WHAT YOU WILL DO:
Copy all lines that contain the word "None".

BEGIN DATASET SECTION

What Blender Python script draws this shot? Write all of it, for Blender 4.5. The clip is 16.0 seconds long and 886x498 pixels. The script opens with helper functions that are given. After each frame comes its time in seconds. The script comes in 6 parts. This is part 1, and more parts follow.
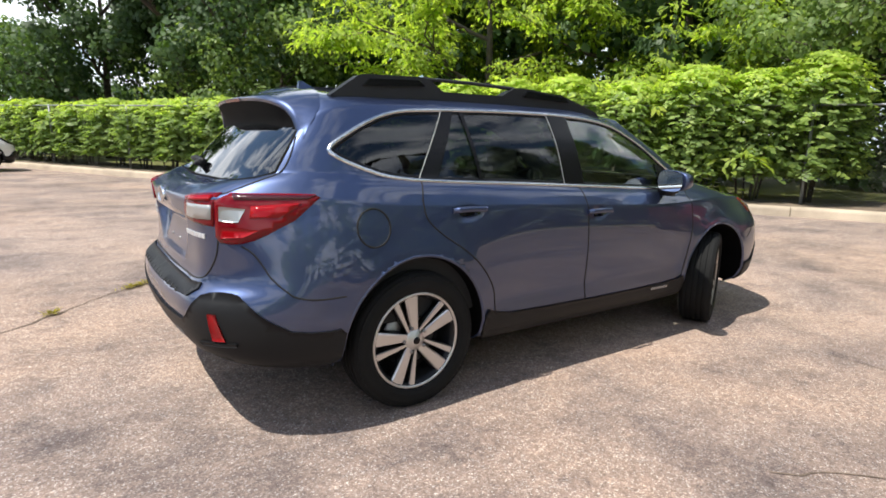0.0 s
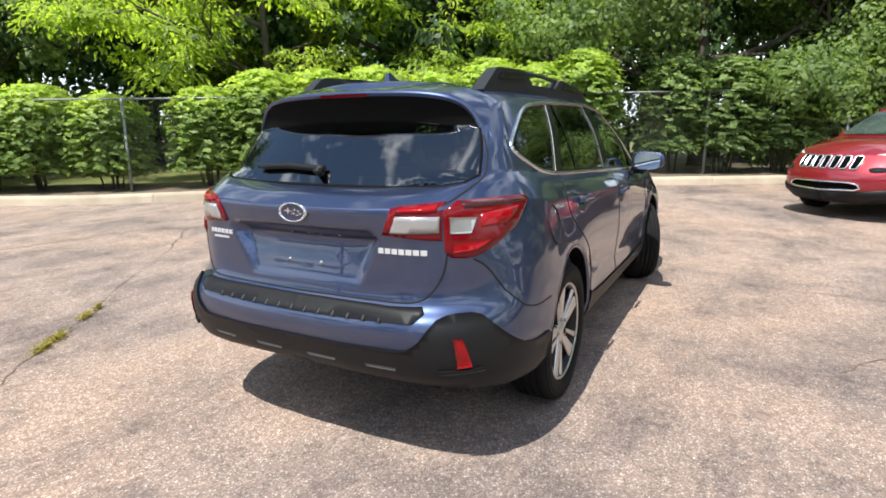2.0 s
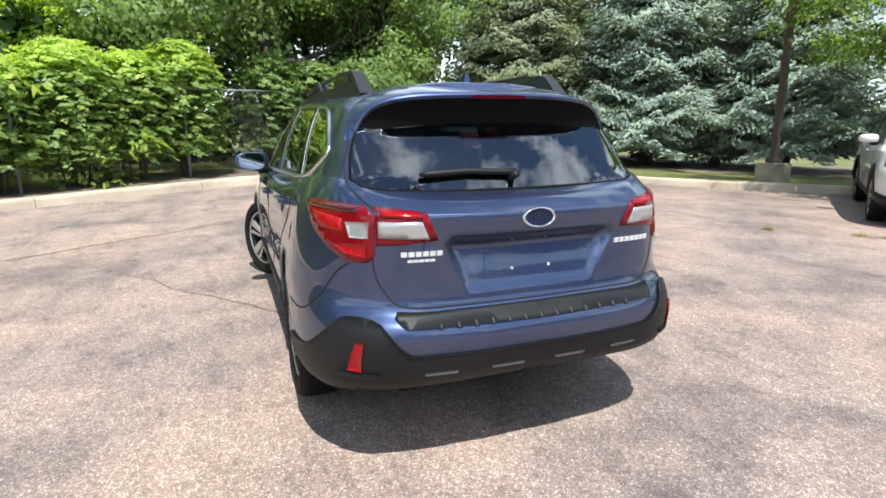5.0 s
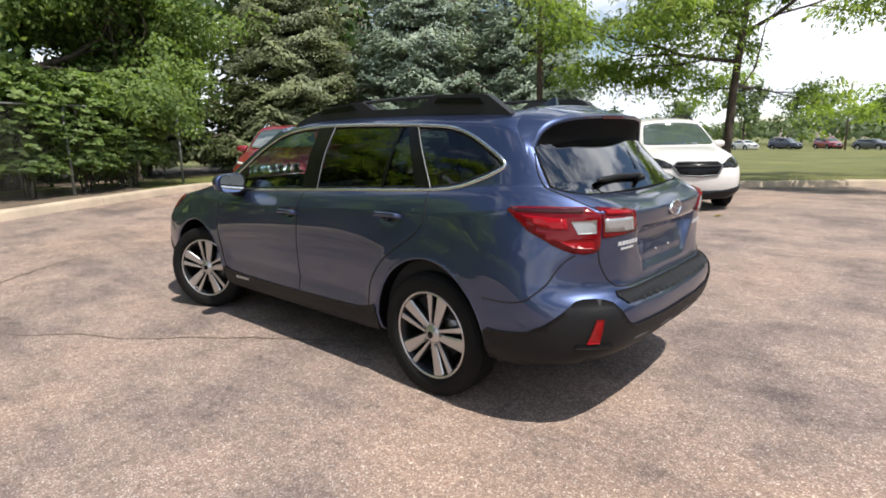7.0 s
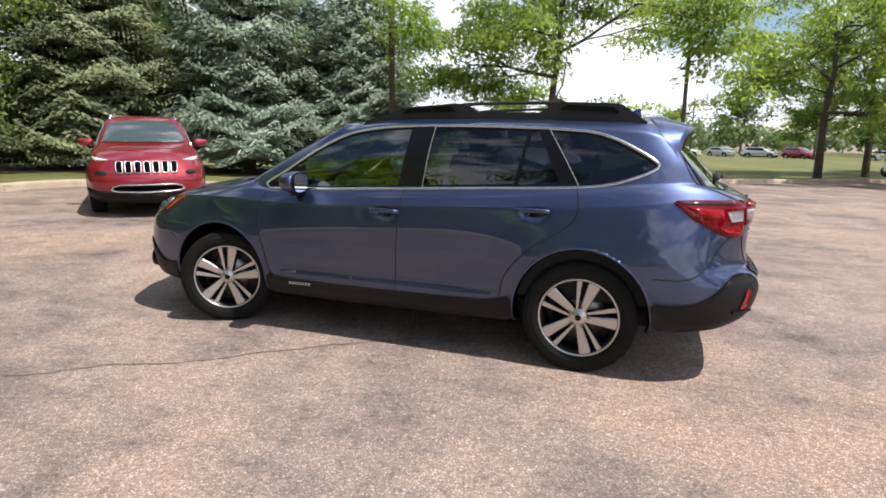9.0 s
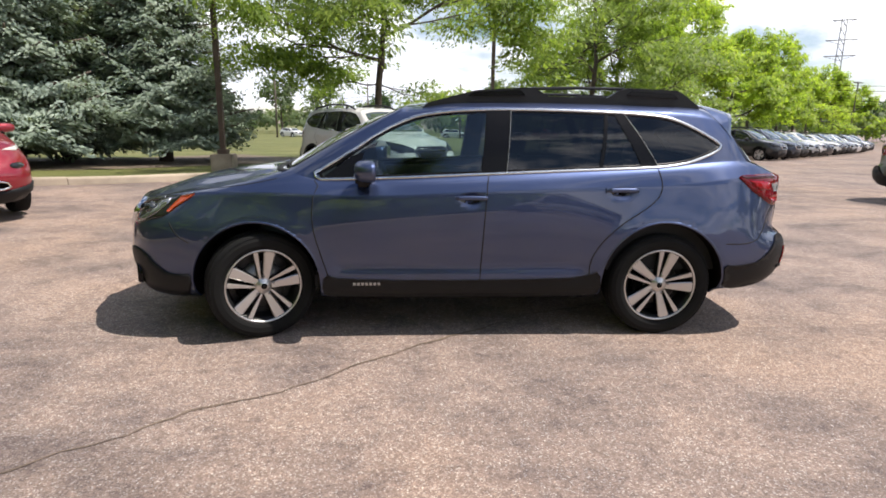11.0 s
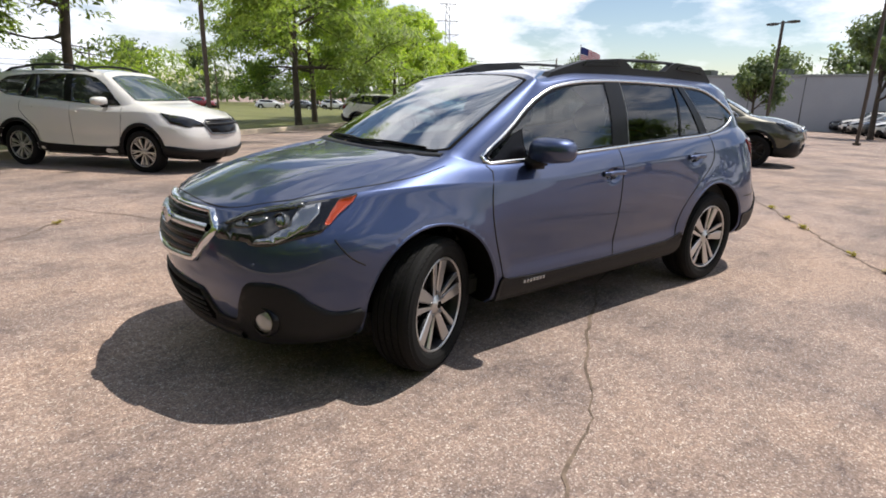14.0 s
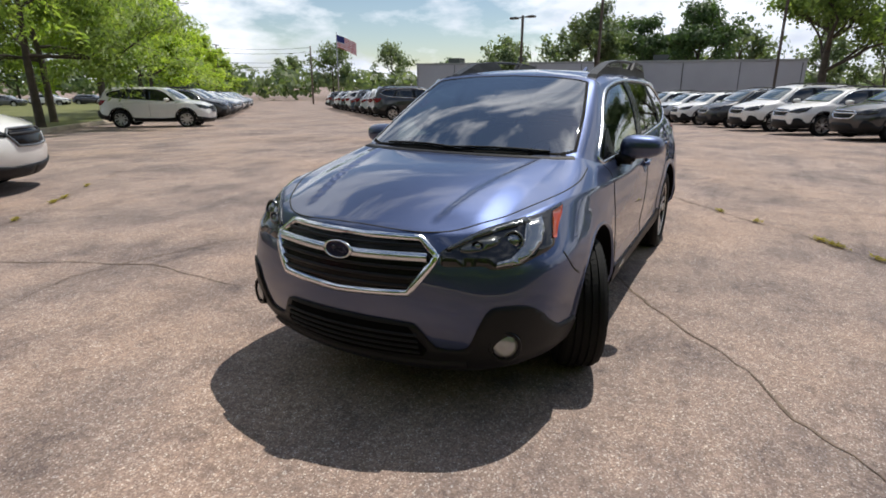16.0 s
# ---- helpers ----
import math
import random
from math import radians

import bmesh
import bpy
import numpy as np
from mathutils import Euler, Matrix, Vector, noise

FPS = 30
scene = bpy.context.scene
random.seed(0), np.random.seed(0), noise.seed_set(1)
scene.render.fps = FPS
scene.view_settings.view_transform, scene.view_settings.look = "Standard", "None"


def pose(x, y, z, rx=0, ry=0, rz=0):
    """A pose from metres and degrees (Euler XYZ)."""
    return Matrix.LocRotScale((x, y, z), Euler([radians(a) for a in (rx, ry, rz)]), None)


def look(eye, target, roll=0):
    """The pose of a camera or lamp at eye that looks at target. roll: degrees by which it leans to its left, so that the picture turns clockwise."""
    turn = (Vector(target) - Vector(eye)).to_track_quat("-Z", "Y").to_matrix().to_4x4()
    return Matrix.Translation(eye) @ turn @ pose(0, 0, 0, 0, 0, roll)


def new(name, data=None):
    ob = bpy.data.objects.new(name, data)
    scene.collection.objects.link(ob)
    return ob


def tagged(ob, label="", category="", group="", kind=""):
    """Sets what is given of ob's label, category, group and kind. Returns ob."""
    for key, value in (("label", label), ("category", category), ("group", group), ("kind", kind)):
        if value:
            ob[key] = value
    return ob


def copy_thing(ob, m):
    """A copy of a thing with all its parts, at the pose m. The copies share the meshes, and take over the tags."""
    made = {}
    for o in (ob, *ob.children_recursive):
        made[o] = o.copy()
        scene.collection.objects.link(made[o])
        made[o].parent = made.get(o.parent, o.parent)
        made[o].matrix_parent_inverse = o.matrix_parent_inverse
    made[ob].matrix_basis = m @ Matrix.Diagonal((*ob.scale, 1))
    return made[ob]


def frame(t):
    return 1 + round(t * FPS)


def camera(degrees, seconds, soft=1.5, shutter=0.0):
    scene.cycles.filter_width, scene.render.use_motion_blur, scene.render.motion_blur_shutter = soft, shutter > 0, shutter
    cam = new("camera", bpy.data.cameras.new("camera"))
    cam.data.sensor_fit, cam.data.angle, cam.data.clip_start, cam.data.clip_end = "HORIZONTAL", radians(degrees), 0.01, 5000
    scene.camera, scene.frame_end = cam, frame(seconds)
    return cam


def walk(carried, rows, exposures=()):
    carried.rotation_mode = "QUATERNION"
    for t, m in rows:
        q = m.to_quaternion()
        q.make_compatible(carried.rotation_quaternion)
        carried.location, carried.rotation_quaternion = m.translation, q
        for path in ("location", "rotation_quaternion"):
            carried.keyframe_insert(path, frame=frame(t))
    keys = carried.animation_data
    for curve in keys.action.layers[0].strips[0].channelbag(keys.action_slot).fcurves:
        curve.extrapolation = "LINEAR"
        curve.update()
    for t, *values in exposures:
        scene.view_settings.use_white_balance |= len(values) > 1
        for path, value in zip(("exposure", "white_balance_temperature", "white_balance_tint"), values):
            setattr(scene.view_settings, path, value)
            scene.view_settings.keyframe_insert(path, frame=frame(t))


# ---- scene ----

END DATASET SECTION

WRITTEN REPLY:
scene.view_settings.view_transform, scene.view_settings.look = "Standard", "None"
    return Matrix.LocRotScale((x, y, z), Euler([radians(a) for a in (rx, ry, rz)]), None)
def new(name, data=None):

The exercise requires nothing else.